▸ **TASK DIRECTIONS**:
Each line of the material must be repeated precisely, with the pictures left out.
# # # # # # #
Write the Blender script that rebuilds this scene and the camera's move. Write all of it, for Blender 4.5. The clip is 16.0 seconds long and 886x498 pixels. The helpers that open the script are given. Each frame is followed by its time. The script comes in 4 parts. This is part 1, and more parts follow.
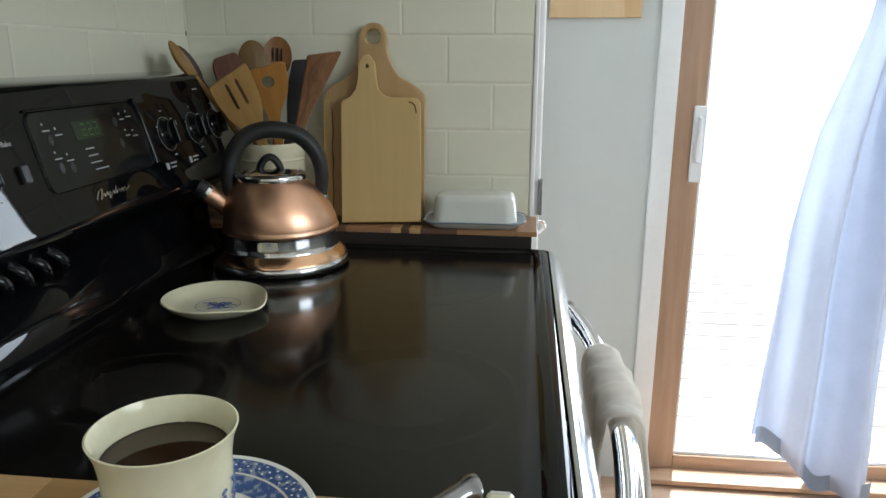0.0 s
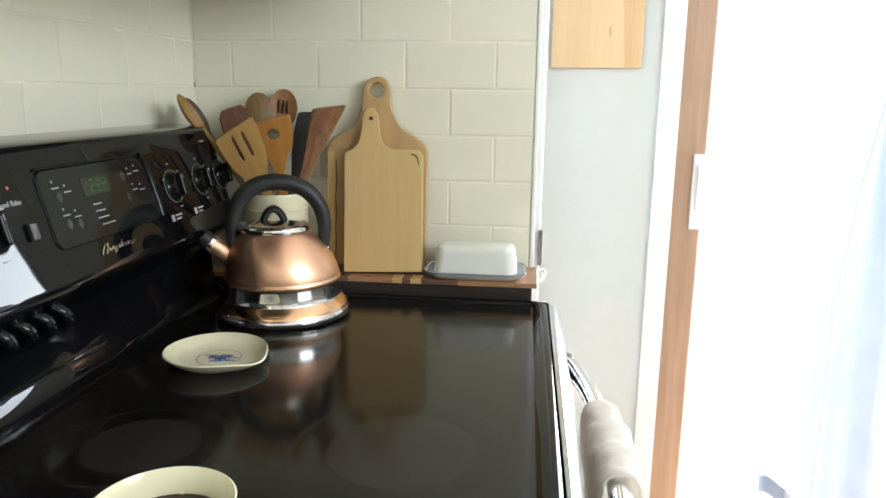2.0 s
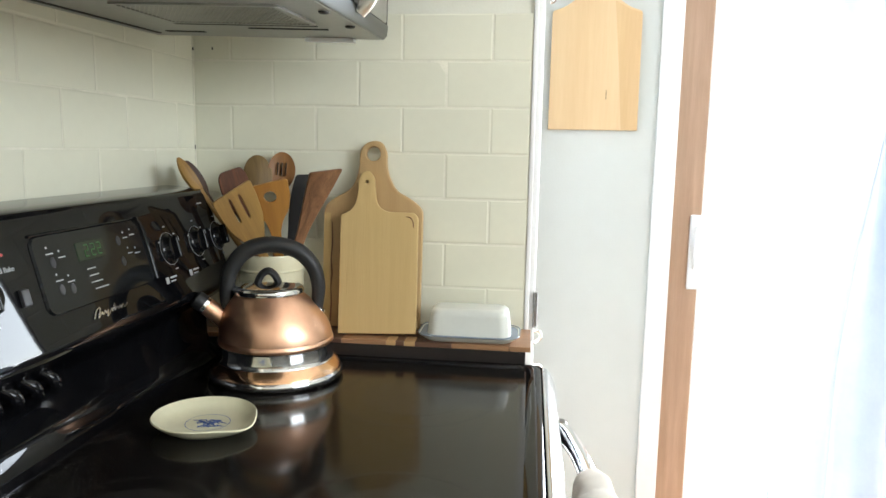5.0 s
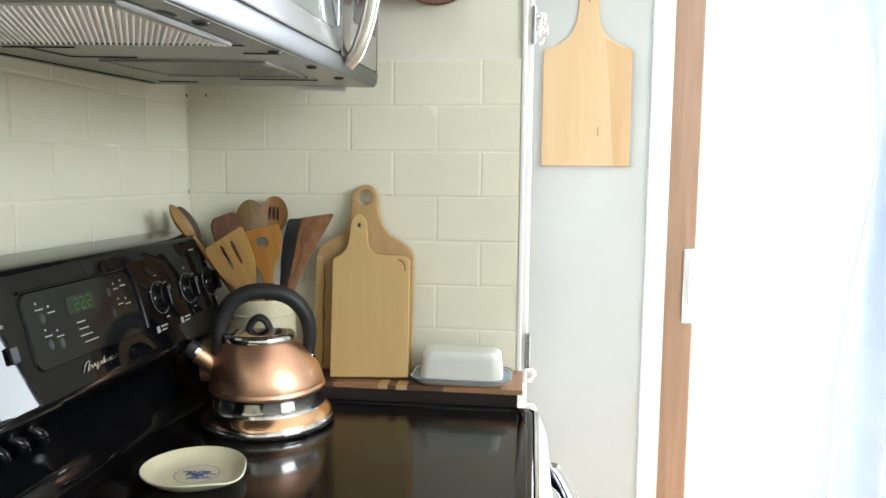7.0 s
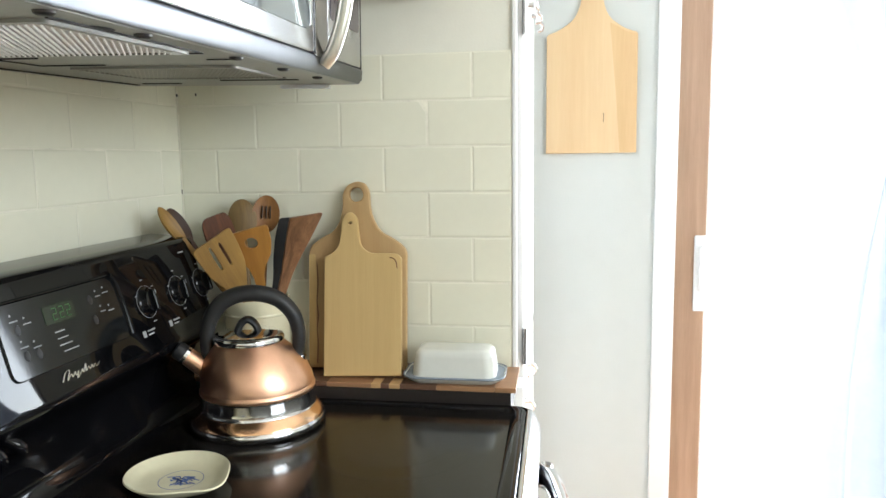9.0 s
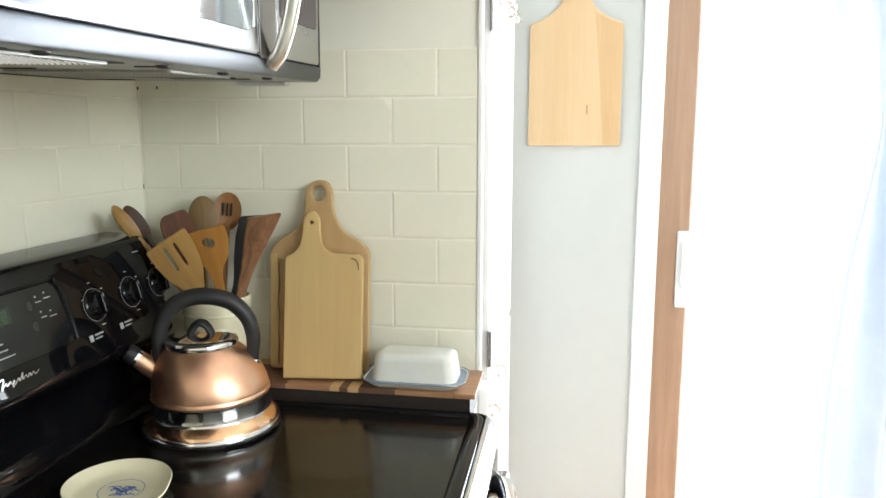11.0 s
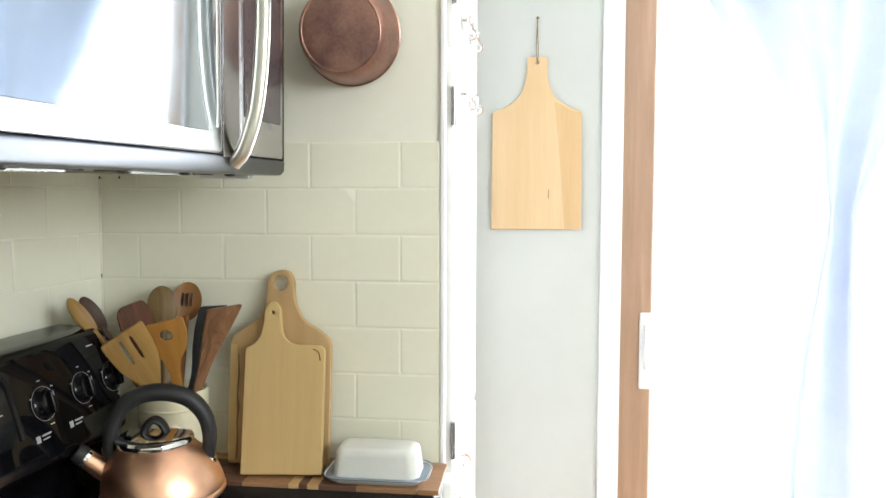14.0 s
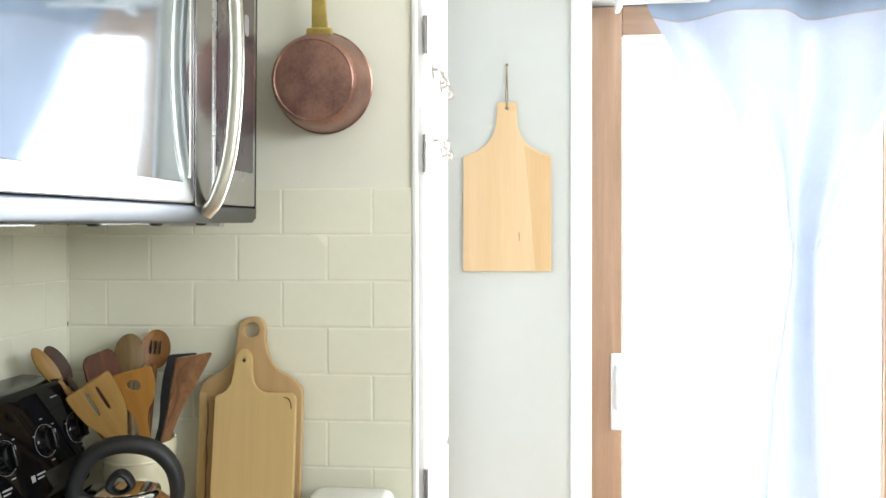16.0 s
# # # # # # #
▸ **EXERCISE OUTPUT**:
Write the Blender script that rebuilds this scene and the camera's move. Write all of it, for Blender 4.5. The clip is 16.0 seconds long and 886x498 pixels. The helpers that open the script are given. Each frame is followed by its time. The script comes in 4 parts. This is part 1, and more parts follow.
0.0 s
2.0 s
5.0 s
7.0 s
9.0 s
11.0 s
14.0 s
16.0 s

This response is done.